* _EXERCISE OBJECTIVE_: Copy every line, exactly and only, from the line containing "Continue the Blender" to the line containing "1200]))), 12, 1.3)", both lines included.

-- START RECORDED DATA --

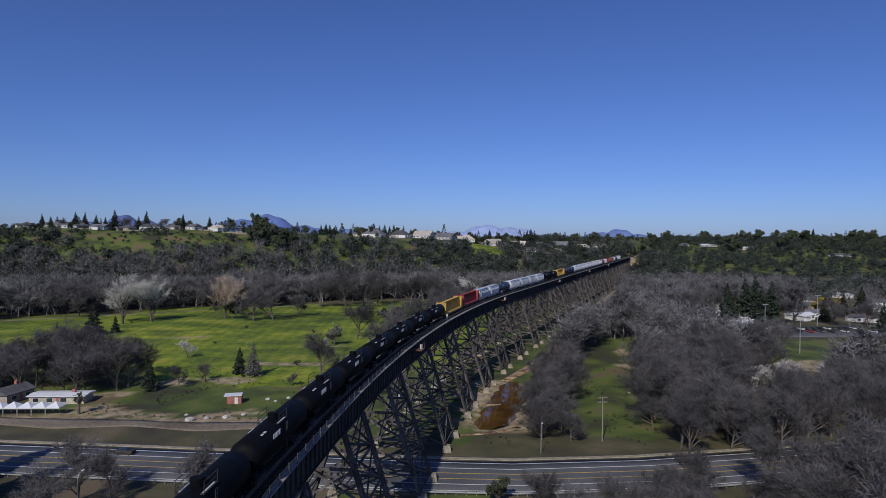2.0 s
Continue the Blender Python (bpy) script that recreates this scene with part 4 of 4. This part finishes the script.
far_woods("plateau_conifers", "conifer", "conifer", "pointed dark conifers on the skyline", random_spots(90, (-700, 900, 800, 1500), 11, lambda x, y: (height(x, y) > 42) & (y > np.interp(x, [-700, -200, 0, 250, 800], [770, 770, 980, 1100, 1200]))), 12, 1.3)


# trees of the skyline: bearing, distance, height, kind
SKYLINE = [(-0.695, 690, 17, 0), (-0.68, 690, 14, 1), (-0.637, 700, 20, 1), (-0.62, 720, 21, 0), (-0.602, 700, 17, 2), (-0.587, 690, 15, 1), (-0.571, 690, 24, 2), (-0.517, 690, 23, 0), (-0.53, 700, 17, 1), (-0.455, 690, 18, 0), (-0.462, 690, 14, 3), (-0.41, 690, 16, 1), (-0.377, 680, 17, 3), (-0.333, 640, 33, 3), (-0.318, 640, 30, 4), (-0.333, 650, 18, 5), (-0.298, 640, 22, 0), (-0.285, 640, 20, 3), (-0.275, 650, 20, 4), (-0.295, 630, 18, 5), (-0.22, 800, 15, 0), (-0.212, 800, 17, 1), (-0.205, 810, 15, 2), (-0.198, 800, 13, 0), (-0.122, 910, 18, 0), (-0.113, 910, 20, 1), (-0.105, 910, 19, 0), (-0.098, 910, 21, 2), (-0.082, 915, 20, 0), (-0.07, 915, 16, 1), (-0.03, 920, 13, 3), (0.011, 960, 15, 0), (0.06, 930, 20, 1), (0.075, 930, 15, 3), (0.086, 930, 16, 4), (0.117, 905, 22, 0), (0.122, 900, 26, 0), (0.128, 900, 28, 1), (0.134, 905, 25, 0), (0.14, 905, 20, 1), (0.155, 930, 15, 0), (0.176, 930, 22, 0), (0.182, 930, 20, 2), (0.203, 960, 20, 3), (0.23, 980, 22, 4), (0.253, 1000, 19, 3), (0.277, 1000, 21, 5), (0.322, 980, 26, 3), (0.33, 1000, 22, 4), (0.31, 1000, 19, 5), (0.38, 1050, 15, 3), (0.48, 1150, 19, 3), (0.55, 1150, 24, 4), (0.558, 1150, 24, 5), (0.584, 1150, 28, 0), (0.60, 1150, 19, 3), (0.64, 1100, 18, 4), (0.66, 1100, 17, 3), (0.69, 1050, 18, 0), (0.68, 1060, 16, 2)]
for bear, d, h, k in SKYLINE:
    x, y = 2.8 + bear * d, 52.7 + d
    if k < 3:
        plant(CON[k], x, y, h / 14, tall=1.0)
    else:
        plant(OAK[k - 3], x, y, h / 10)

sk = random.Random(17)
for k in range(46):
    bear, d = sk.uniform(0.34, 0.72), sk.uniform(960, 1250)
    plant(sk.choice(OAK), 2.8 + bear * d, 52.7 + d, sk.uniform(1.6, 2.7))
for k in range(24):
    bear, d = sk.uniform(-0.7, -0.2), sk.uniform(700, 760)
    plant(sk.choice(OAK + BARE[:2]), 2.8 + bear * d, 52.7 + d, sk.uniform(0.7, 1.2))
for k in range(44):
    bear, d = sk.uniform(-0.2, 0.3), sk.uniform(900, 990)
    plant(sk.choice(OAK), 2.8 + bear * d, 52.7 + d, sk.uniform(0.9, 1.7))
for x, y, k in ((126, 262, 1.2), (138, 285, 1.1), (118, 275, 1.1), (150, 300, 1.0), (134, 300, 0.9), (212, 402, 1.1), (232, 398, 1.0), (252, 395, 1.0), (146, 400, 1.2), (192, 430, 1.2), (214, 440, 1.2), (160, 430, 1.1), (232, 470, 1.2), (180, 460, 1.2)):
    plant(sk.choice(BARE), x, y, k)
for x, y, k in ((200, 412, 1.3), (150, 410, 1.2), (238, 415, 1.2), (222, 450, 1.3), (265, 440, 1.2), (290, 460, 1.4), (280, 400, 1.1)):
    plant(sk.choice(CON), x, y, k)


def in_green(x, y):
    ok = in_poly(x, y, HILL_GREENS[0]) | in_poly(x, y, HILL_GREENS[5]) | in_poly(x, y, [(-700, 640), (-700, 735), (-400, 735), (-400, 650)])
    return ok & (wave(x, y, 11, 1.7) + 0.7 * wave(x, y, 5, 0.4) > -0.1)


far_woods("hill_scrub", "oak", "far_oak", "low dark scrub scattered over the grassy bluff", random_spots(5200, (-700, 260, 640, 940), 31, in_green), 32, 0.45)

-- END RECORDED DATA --

* _TASK RESULT_:
Continue the Blender Python (bpy) script that recreates this scene with part 4 of 4. This part finishes the script.
far_woods("plateau_conifers", "conifer", "conifer", "pointed dark conifers on the skyline", random_spots(90, (-700, 900, 800, 1500), 11, lambda x, y: (height(x, y) > 42) & (y > np.interp(x, [-700, -200, 0, 250, 800], [770, 770, 980, 1100, 1200]))), 12, 1.3)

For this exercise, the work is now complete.